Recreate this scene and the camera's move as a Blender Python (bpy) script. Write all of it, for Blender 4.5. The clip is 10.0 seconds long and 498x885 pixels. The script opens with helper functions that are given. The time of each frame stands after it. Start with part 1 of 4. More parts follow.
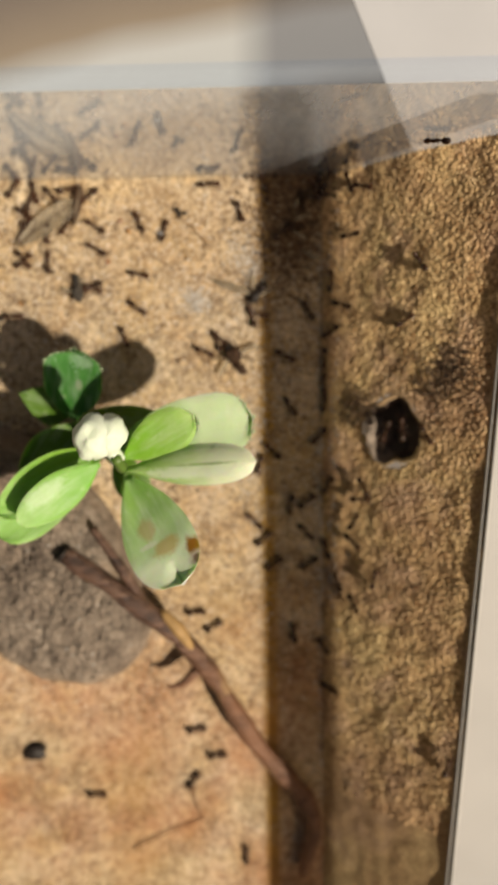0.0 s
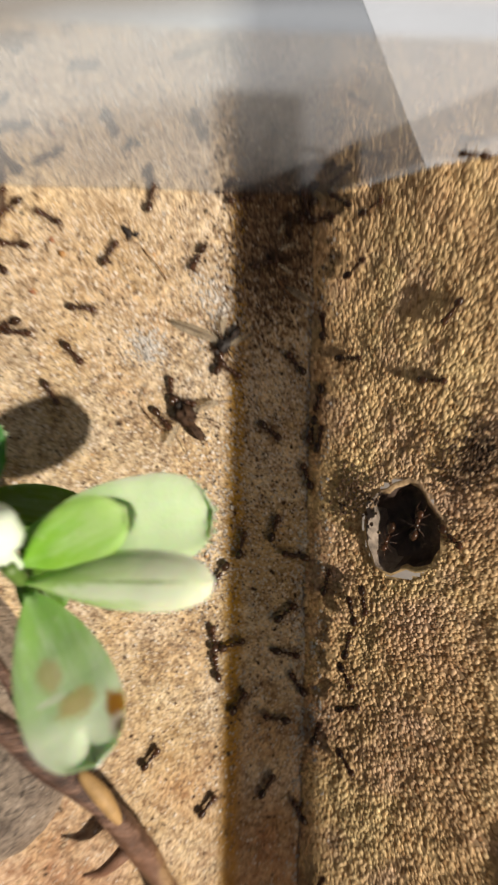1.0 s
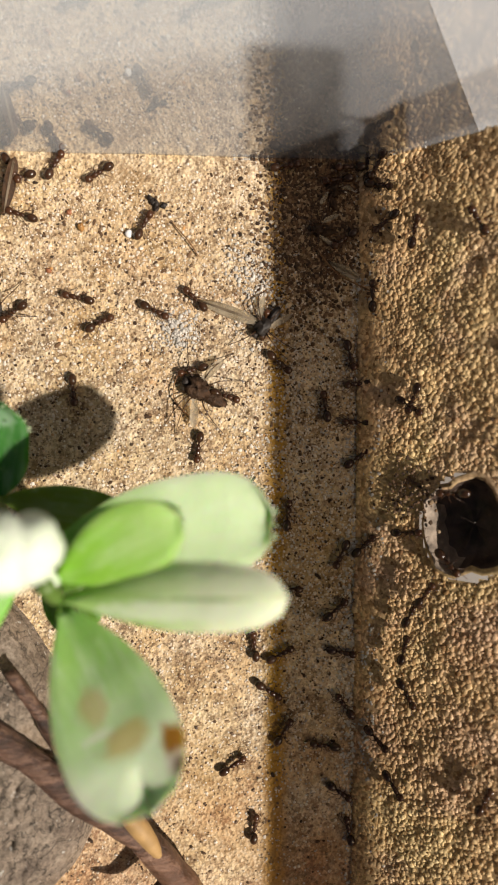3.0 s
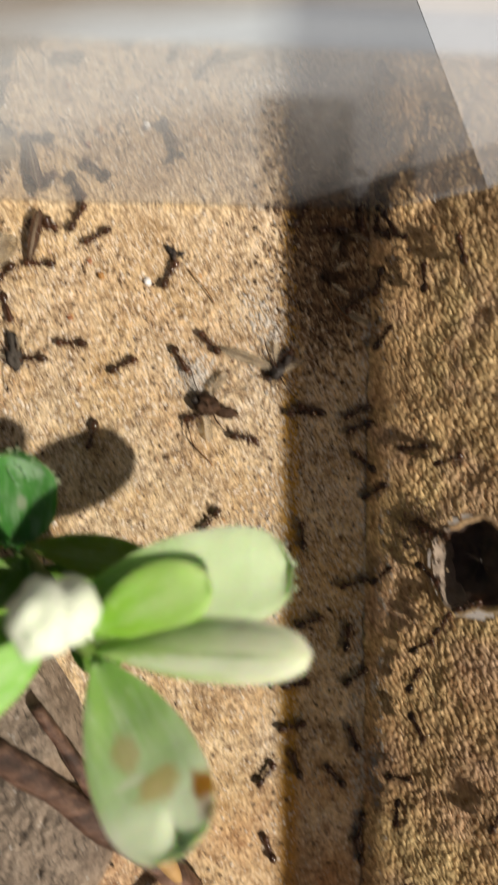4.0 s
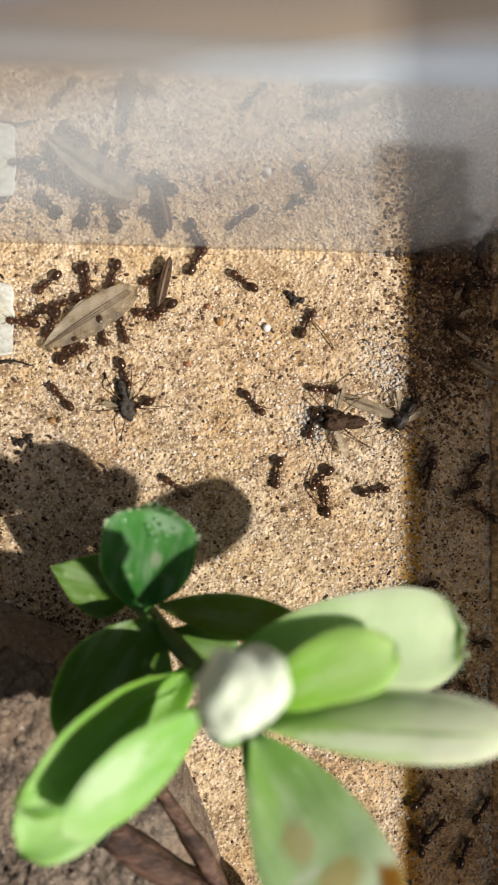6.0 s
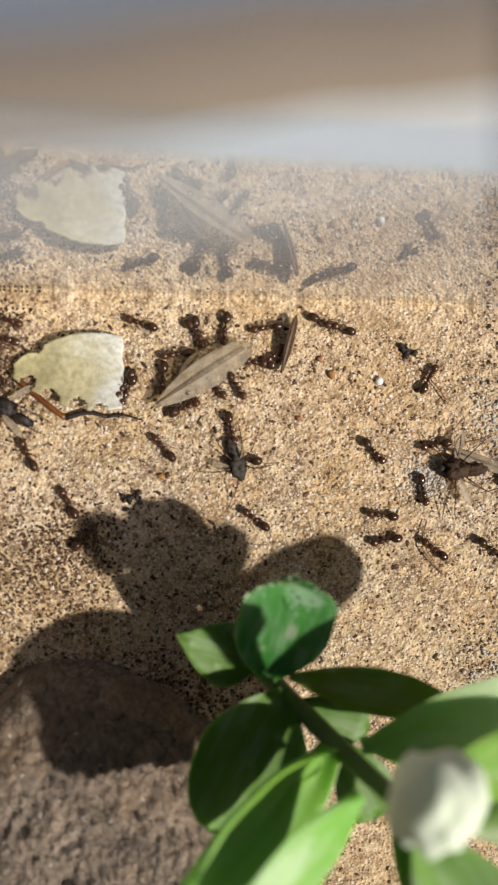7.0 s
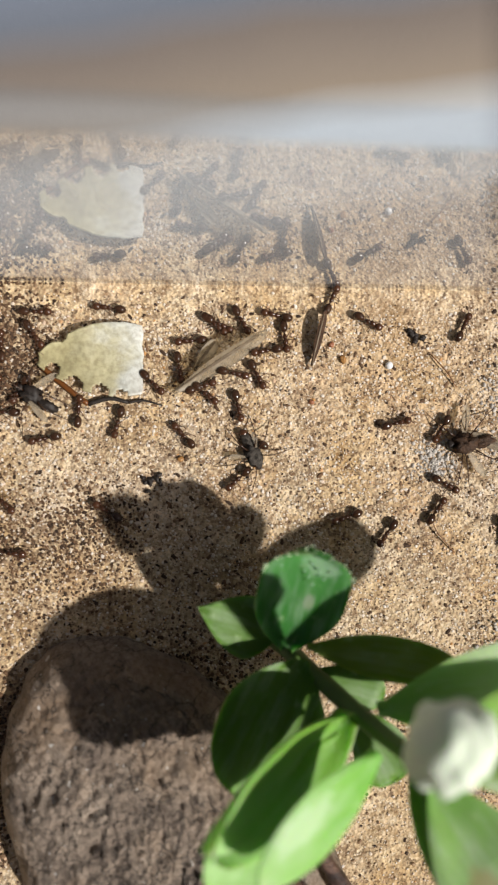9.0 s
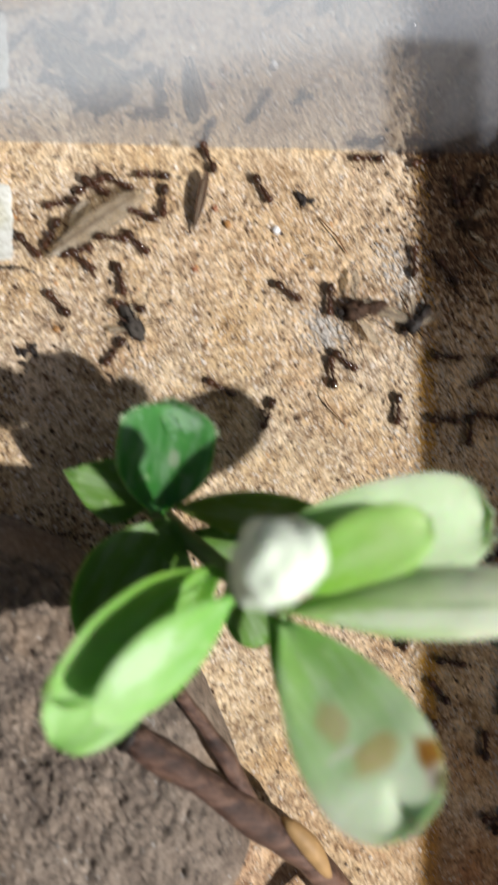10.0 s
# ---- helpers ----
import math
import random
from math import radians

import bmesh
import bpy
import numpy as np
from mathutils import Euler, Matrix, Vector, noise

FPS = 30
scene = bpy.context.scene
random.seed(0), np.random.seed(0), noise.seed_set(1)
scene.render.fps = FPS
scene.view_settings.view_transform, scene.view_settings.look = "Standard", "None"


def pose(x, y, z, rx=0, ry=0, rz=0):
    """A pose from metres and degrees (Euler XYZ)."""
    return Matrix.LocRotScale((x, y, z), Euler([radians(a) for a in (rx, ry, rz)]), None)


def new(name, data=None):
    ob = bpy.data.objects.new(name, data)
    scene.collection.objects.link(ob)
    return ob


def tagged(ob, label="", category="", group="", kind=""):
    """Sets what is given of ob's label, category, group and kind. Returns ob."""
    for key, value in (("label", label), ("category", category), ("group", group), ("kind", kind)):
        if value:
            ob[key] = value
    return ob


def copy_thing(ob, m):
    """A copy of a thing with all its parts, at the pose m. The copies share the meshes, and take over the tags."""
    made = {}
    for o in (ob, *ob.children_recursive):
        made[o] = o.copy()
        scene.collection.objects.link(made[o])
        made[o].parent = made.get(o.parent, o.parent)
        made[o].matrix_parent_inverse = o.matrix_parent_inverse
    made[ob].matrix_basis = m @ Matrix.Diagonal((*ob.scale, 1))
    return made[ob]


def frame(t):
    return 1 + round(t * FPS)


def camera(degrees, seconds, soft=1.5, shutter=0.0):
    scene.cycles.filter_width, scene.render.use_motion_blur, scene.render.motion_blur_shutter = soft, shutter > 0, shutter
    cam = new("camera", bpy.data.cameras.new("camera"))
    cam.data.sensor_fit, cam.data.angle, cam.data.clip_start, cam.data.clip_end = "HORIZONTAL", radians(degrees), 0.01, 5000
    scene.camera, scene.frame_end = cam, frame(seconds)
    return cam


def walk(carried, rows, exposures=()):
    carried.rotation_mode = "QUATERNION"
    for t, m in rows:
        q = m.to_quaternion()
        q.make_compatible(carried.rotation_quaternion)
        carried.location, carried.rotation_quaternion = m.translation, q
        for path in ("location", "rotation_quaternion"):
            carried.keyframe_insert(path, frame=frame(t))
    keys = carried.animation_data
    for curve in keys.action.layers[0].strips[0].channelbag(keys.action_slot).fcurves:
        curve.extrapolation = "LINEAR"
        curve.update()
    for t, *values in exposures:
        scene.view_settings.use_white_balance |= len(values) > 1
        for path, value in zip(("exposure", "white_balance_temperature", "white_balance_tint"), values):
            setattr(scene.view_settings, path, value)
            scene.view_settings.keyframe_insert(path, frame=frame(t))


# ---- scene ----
cam = camera(42.0, 10.0, soft=1.9, shutter=0.5)
cam.data.dof.use_dof = True
cam.data.dof.focus_distance = 0.0740
cam.data.dof.aperture_fstop = 23.0
# (seconds, x, y, z in cm, turn about x, y, z in degrees)
PATH = [
    (0.00, 1.517, -3.036, 10.836, -6.68, 0.68, -0.98),
    (0.10, 1.327, -3.416, 10.815, -4.83, -0.50, -0.70),
    (0.20, 1.345, -3.290, 10.531, -5.93, -1.16, -1.46),
    (0.30, 1.338, -2.330, 9.227, -7.56, -1.17, -1.97),
    (0.40, 1.384, -1.768, 9.552, -7.08, 0.03, -0.75),
    (0.70, 1.546, -2.168, 9.582, -4.27, -0.15, 0.03),
    (1.00, 1.577, -2.897, 8.201, -1.62, -1.81, 1.12),
    (1.50, 1.905, -3.273, 7.195, -1.04, -3.11, 0.98),
    (2.00, 1.548, -3.268, 7.412, -1.77, -3.50, 0.80),
    (2.50, 1.062, -2.784, 7.470, -3.11, -3.09, 0.60),
    (2.60, 1.009, -2.816, 7.417, -2.75, -3.10, 0.32),
    (3.80, 0.886, -2.932, 7.607, -2.32, -3.56, 0.24),
    (3.90, 0.826, -2.677, 7.681, -2.75, -3.92, 0.36),
    (4.00, 0.690, -2.335, 7.654, -3.04, -3.67, 0.18),
    (4.50, 0.223, -1.537, 7.633, -1.85, -3.93, 0.06),
    (5.00, -0.409, -1.666, 7.576, -1.58, -3.14, -0.50),
    (5.10, -0.424, -1.747, 7.576, -1.91, -2.79, -0.60),
    (5.20, -0.453, -1.969, 7.547, -1.38, -2.87, -0.49),
    (6.30, -1.073, -2.267, 7.191, 0.77, -4.87, 0.50),
    (6.50, -1.471, -1.794, 7.174, 0.42, -5.30, 0.60),
    (7.00, -2.072, -1.584, 6.951, 0.05, -5.36, 0.75),
    (7.50, -2.196, -2.172, 6.971, 0.99, -3.56, 0.40),
    (8.00, -2.201, -2.617, 7.058, 1.42, -2.85, 0.18),
    (8.50, -2.156, -2.333, 7.158, 1.48, -3.35, 0.13),
    (9.00, -2.161, -1.885, 7.209, 1.02, -4.52, 0.01),
    (9.50, -1.856, -2.043, 7.018, -0.05, -6.10, -0.34),
    (10.00, -1.026, -2.942, 7.045, -1.78, -5.68, -0.86),
]
S = 0.01  # one centimetre


def cm(x, y, z, rx=0, ry=0, rz=0):
    return pose(x * S, y * S, z * S, rx, ry, rz)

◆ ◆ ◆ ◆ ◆

DIRECTION: Write the material out again exactly as it appears, dropping the pictures.

ANSWER:
Recreate this scene and the camera's move as a Blender Python (bpy) script. Write all of it, for Blender 4.5. The clip is 10.0 seconds long and 498x885 pixels. The script opens with helper functions that are given. The time of each frame stands after it. Start with part 1 of 4. More parts follow.
0.0 s
1.0 s
3.0 s
4.0 s
6.0 s
7.0 s
9.0 s
10.0 s
# ---- helpers ----
import math
import random
from math import radians

import bmesh
import bpy
import numpy as np
from mathutils import Euler, Matrix, Vector, noise

FPS = 30
scene = bpy.context.scene
random.seed(0), np.random.seed(0), noise.seed_set(1)
scene.render.fps = FPS
scene.view_settings.view_transform, scene.view_settings.look = "Standard", "None"


def pose(x, y, z, rx=0, ry=0, rz=0):
    """A pose from metres and degrees (Euler XYZ)."""
    return Matrix.LocRotScale((x, y, z), Euler([radians(a) for a in (rx, ry, rz)]), None)


def new(name, data=None):
    ob = bpy.data.objects.new(name, data)
    scene.collection.objects.link(ob)
    return ob


def tagged(ob, label="", category="", group="", kind=""):
    """Sets what is given of ob's label, category, group and kind. Returns ob."""
    for key, value in (("label", label), ("category", category), ("group", group), ("kind", kind)):
        if value:
            ob[key] = value
    return ob


def copy_thing(ob, m):
    """A copy of a thing with all its parts, at the pose m. The copies share the meshes, and take over the tags."""
    made = {}
    for o in (ob, *ob.children_recursive):
        made[o] = o.copy()
        scene.collection.objects.link(made[o])
        made[o].parent = made.get(o.parent, o.parent)
        made[o].matrix_parent_inverse = o.matrix_parent_inverse
    made[ob].matrix_basis = m @ Matrix.Diagonal((*ob.scale, 1))
    return made[ob]


def frame(t):
    return 1 + round(t * FPS)


def camera(degrees, seconds, soft=1.5, shutter=0.0):
    scene.cycles.filter_width, scene.render.use_motion_blur, scene.render.motion_blur_shutter = soft, shutter > 0, shutter
    cam = new("camera", bpy.data.cameras.new("camera"))
    cam.data.sensor_fit, cam.data.angle, cam.data.clip_start, cam.data.clip_end = "HORIZONTAL", radians(degrees), 0.01, 5000
    scene.camera, scene.frame_end = cam, frame(seconds)
    return cam


def walk(carried, rows, exposures=()):
    carried.rotation_mode = "QUATERNION"
    for t, m in rows:
        q = m.to_quaternion()
        q.make_compatible(carried.rotation_quaternion)
        carried.location, carried.rotation_quaternion = m.translation, q
        for path in ("location", "rotation_quaternion"):
            carried.keyframe_insert(path, frame=frame(t))
    keys = carried.animation_data
    for curve in keys.action.layers[0].strips[0].channelbag(keys.action_slot).fcurves:
        curve.extrapolation = "LINEAR"
        curve.update()
    for t, *values in exposures:
        scene.view_settings.use_white_balance |= len(values) > 1
        for path, value in zip(("exposure", "white_balance_temperature", "white_balance_tint"), values):
            setattr(scene.view_settings, path, value)
            scene.view_settings.keyframe_insert(path, frame=frame(t))


# ---- scene ----
cam = camera(42.0, 10.0, soft=1.9, shutter=0.5)
cam.data.dof.use_dof = True
cam.data.dof.focus_distance = 0.0740
cam.data.dof.aperture_fstop = 23.0
# (seconds, x, y, z in cm, turn about x, y, z in degrees)
PATH = [
    (0.00, 1.517, -3.036, 10.836, -6.68, 0.68, -0.98),
    (0.10, 1.327, -3.416, 10.815, -4.83, -0.50, -0.70),
    (0.20, 1.345, -3.290, 10.531, -5.93, -1.16, -1.46),
    (0.30, 1.338, -2.330, 9.227, -7.56, -1.17, -1.97),
    (0.40, 1.384, -1.768, 9.552, -7.08, 0.03, -0.75),
    (0.70, 1.546, -2.168, 9.582, -4.27, -0.15, 0.03),
    (1.00, 1.577, -2.897, 8.201, -1.62, -1.81, 1.12),
    (1.50, 1.905, -3.273, 7.195, -1.04, -3.11, 0.98),
    (2.00, 1.548, -3.268, 7.412, -1.77, -3.50, 0.80),
    (2.50, 1.062, -2.784, 7.470, -3.11, -3.09, 0.60),
    (2.60, 1.009, -2.816, 7.417, -2.75, -3.10, 0.32),
    (3.80, 0.886, -2.932, 7.607, -2.32, -3.56, 0.24),
    (3.90, 0.826, -2.677, 7.681, -2.75, -3.92, 0.36),
    (4.00, 0.690, -2.335, 7.654, -3.04, -3.67, 0.18),
    (4.50, 0.223, -1.537, 7.633, -1.85, -3.93, 0.06),
    (5.00, -0.409, -1.666, 7.576, -1.58, -3.14, -0.50),
    (5.10, -0.424, -1.747, 7.576, -1.91, -2.79, -0.60),
    (5.20, -0.453, -1.969, 7.547, -1.38, -2.87, -0.49),
    (6.30, -1.073, -2.267, 7.191, 0.77, -4.87, 0.50),
    (6.50, -1.471, -1.794, 7.174, 0.42, -5.30, 0.60),
    (7.00, -2.072, -1.584, 6.951, 0.05, -5.36, 0.75),
    (7.50, -2.196, -2.172, 6.971, 0.99, -3.56, 0.40),
    (8.00, -2.201, -2.617, 7.058, 1.42, -2.85, 0.18),
    (8.50, -2.156, -2.333, 7.158, 1.48, -3.35, 0.13),
    (9.00, -2.161, -1.885, 7.209, 1.02, -4.52, 0.01),
    (9.50, -1.856, -2.043, 7.018, -0.05, -6.10, -0.34),
    (10.00, -1.026, -2.942, 7.045, -1.78, -5.68, -0.86),
]
S = 0.01  # one centimetre


def cm(x, y, z, rx=0, ry=0, rz=0):
    return pose(x * S, y * S, z * S, rx, ry, rz)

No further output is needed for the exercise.